Nach kurzer Abwesenheit, tauchte auch Rafiki einmal mehr mit wilden Artgenossen am Stallgelände auf. Sie alle stillten ihren Durst an der Tränke und grüßten die Waisen, bevor sie sich wieder auf den Weg in den Busch machen. Mgeni ist und bleibt Teil der Herde Ex-Waisen, der sich erst vor kurzem noch ein weiterer wilder Bulle angeschlossen hat. Dem haben die Keeper allerdings noch keinen Namen gegeben.

Die Ex-Waisen haben die Jüngeren nun fast jeden Tag besucht und verbringen viel Zeit miteinander beim Grasen, beim Suhlen und auf dem Weg von und zu den Stallungen. Jetzt, da die Trockenzeit wieder beginnt, wird man wieder mehr wilde Elefanten im Stallgelände zu Gesicht bekommen, die ihre Wasserspeicher an unsere Tränke auffüllen.

Vom Moment an, wenn sie morgens erwachen, bis zum Abend, wenn sie ihre Augen schließen, sind die Elefantenwaisen ständig in Aktion. Innerhalb des Stallgeländes spielen sie miteinander, messen ihre Kräfte, jagen ihre Gefährten umher oder spielen Verstecken. Draußen im park fressen sie die meiste Zeit. Wenn die Sonne in diesen Tagen besonders sengt, dann findet man sie meist im Schatten eines Akazienbaumes, und in ihrer Schlammsuhle haben sie die beste Zeit ihres Lebens: Spritzen, Rollen, Planschen, Wälzen und das miteinander oder genüsslich für sich allein. Wenn die Tage kälter werden, wälzen sie sich dann wieder im Dreck statt im Schlamm, der in heißen Zeiten ja der Abkühlung ihrer Körpertemperatur dient.

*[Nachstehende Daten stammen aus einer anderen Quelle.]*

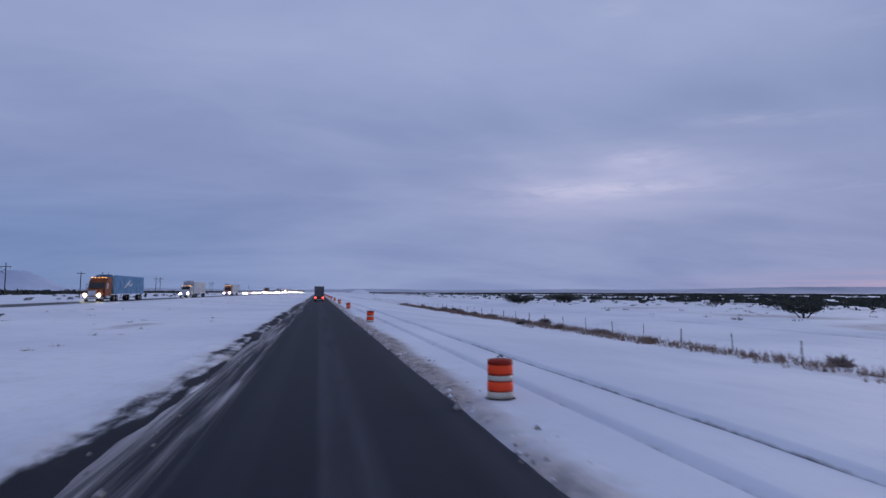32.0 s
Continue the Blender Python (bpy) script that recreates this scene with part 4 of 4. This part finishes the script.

Am 30. Juli überraschten Naserian, Kora, Lualeni und Kamboyo die Waisen im Stallgelände! Was für eine Freude! Die ganze Gruppe – mit Naserian an der Spitze – verließ das Gelände in den Park, wo sie alle gemeinsam fraßen. Am späten Nachmittag waren nur noch Chaimu und Kilaguni in Sichtweite der Keeper, der Rest der Gruppe war schon ein Stück weiter gewandert. Als die Keeper ihre Schützlinge plötzlich nicht mehr hörten, machten sie sich auf die Suche, konnten sie aber nicht mehr finden. Bei Einbruch der Dämmerung blieb ihnen nichts anderes übrig, als mit Chaimu und Kilaguni zu den Ställen zurückzukehren und die anderen der Gruppe der Obhut von Naserian zu überlassen. Sobald der nächste Tag anbrach, machten sich die Keeper mit den übrig gebliebenen Waisen wieder auf den Weg in den Busch, und nur wenig später war die ganze Gruppe wieder glücklich vereint und fraß genüsslich an den Hängen von Ithumba Hill.